Three days after the Kerala Assembly passed a resolution demanding scrapping of the Citizenship (Amendment) Act that will provide citizenship to non-Muslim refugees from Pakistan, Bangladesh and Afghanistan, Chief Minister Pinarayi Vijayan wrote letters Friday to 11 non-BJP Chief Ministers, including Nitish Kumar of Bihar who heads a government with the BJP as partner, urging them to consider similar steps against the citizenship law and the National Population Register exercise.
Coming out in support of the Kerala Assembly resolution, Punjab Chief Minister Amarinder Singh, in an open letter to Union Law Minister Ravi Shankar Prasad who had advised states opposed to CAA to seek better legal advice, raised security concerns saying the CAA could “be misused for infiltration into our country, particularly in the border states, converting this misguided legislation into a national security threat”.
In Delhi, Chief Minister Arvind Kejriwal said the “entire country should reject” the law because it will affect “both Hindus and Muslims” in equal measure. Addressing a town hall gathering, he said the discourse of the country should primarily be about generating employment, not “throwing people out for failing to produce birth proof”.

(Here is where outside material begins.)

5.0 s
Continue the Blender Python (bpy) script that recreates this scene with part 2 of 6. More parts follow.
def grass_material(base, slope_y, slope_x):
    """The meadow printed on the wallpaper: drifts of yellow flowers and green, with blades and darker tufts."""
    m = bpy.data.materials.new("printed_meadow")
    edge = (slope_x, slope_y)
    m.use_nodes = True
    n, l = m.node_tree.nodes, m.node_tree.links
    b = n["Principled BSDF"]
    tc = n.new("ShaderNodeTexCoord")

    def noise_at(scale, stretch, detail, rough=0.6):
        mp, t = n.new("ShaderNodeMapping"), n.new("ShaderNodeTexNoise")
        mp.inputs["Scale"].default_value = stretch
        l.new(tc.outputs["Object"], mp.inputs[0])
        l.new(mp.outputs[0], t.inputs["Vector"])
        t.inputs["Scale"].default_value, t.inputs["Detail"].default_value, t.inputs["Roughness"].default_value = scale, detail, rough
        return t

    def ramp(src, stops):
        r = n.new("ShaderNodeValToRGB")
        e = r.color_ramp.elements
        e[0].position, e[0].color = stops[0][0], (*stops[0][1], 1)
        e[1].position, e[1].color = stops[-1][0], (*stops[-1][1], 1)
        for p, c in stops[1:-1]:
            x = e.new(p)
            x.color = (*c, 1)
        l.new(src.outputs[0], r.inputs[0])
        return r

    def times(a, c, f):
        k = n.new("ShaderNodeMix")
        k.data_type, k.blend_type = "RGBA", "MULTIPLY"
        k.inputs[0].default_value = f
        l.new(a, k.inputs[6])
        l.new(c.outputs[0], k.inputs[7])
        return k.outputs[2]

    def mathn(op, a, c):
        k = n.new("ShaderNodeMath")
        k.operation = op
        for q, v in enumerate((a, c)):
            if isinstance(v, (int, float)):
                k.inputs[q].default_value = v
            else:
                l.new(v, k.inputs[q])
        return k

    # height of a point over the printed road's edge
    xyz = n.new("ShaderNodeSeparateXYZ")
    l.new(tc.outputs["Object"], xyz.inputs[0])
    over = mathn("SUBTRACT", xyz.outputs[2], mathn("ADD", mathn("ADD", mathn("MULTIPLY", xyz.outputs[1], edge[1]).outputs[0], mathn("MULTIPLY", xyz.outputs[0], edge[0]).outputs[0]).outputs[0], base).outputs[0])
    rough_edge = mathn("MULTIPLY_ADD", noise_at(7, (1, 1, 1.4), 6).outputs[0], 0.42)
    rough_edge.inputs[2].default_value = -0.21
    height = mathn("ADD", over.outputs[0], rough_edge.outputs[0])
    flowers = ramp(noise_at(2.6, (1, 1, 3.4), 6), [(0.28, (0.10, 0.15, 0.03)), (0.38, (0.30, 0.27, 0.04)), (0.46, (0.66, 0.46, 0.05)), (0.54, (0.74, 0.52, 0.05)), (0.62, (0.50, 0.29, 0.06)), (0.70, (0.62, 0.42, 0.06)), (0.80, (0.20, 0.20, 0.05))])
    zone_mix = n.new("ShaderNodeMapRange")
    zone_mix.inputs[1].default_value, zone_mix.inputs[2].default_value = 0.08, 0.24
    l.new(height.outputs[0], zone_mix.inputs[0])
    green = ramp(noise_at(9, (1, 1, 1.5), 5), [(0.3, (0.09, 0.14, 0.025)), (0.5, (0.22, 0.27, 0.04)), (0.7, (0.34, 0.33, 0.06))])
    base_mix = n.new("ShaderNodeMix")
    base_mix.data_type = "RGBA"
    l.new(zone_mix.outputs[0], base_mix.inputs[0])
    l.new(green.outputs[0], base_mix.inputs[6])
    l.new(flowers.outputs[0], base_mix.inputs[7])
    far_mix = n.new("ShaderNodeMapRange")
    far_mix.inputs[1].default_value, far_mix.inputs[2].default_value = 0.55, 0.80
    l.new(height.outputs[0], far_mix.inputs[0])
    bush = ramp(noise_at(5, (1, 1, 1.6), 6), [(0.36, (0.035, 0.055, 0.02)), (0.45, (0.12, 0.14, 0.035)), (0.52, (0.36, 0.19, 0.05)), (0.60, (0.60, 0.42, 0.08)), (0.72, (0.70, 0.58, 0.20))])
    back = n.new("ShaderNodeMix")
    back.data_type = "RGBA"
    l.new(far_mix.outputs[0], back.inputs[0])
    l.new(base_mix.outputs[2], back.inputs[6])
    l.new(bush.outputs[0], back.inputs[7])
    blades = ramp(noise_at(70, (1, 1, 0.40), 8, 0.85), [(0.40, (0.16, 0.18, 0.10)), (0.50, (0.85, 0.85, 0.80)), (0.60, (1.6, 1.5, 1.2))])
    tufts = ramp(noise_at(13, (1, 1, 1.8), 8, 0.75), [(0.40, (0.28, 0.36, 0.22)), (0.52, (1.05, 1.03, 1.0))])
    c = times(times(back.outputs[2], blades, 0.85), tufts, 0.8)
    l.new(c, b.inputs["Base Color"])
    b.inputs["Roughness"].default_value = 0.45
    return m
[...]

Kejriwal had a different take though on a state Assembly passing a resolution against the CAA. Asked if his government would get a resolution against the law passed in the Delhi Assembly, he said such resolutions have no meaning since only Parliament can take a call on its fate.

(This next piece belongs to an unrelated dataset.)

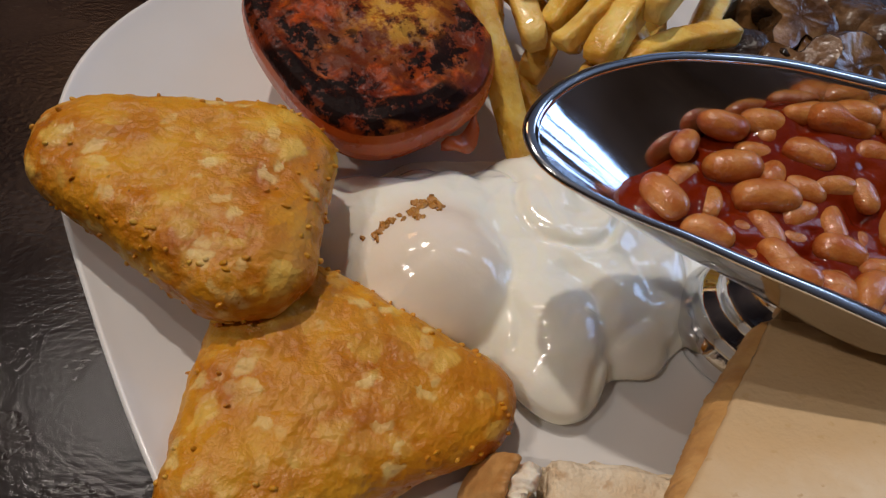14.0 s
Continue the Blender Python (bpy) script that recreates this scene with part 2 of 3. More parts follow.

“Will the Bill be stalled? Why are you latching on to formalities? Why don’t you start the right debate? We will pass twenty resolutions, tell us if that helps. Parliament will have to pass. Let Kerala do what it wants. What has it got to do with us,” he said.
Underlining the “need to stand united”, Vijayan sent letters to the Chief Ministers of Andhra Pradesh, Bihar, Delhi, Jharkhand, Maharashtra, Madhya Pradesh, Odisha, Punjab, Puducherry, Rajasthan and West Bengal.
“Apprehensions have risen among large sections of our society consequent to the Citizenship Amendment Act, 2019. The need of the hour is unity among all Indians to protect and preserve our cherished values of democracy and secularism. People from various cross-sections of the society, irrespective of any differences they might have, need to stand united in preserving the basic tenets of our polity which form the cornerstone of Indian democracy,” his letter stated.
He pointed to the Kerala government’s decision to suspend all activities of the NPR in the state and for taking up a resolution that ultimately received support from all MLAs except O Rajagopal, the lone BJP legislator.
“States which have the opinion that CAA should be repealed can also consider similar steps so that it will be an eye-opener to the proponents of the CAA and NRC,” Vijayan said.
In his letter to the Union Law Minister, Captain Amarinder said the Kerala Assembly’s resolution represented the will and wisdom of the people, as spoken through their elected representatives. “Such MLAs represent the voice of the people at large,” he said, adding that it was not only a matter of Parliamentary privilege but the Constitutional duty of those representatives to make known such views.
Declaring that as heads of responsible state governments “we are neither naive nor misguided”, the Chief Minister said laws could not be forcibly imposed on citizens, and like all powers, even Parliamentary power was coupled with the duty to exercise it responsibly.
By insisting that only Parliament, under Article 245, had the legislative power to pass laws as regards citizenship, and not the state governments, he said the Law Minister had missed the point of the resolution passed by the Kerala Assembly. “It has not passed any citizenship law. It urges the Government of India (through Parliament where it now has a majority) to amend the CAA,” he pointed out.
“Surely, you, both as Minister of Law as well as a lawyer, know that the resolution is rightly directed, as it is Parliament which must amend/repeal such law based on a proposal/Bill mooted by the Government of India,” he said.
“Surely (and again as a lawyer yourself) you would be alive to the raging debate that the CAA fails the test of Article 14 of the Constitution of India, which guarantees to all persons equality before law and equal protection of laws, irrespective of their religion,” he said.
If the CAA seeks to protect religious persecution, then such protection should be available to persons of all religious minorities, from all countries where people may face religious persecution, the Chief Minister said, citing the example of Uganda as a country from where Hindus were ousted during the Idi Amin regime.
Pointing to the sensitive border location of Punjab, he expressed another concern. “Since the CAA has no requirement of being of Indian origin or having to prove any such origins, this means that any person claiming to be of the six religions could simply apply in terms of the amended law, prove entry on/before the cut-off date and be eligible for citizenship. This could in fact be misused the for infiltration into our country, particularly in the border states, converting this misguided legislation into a national security threat,” he said.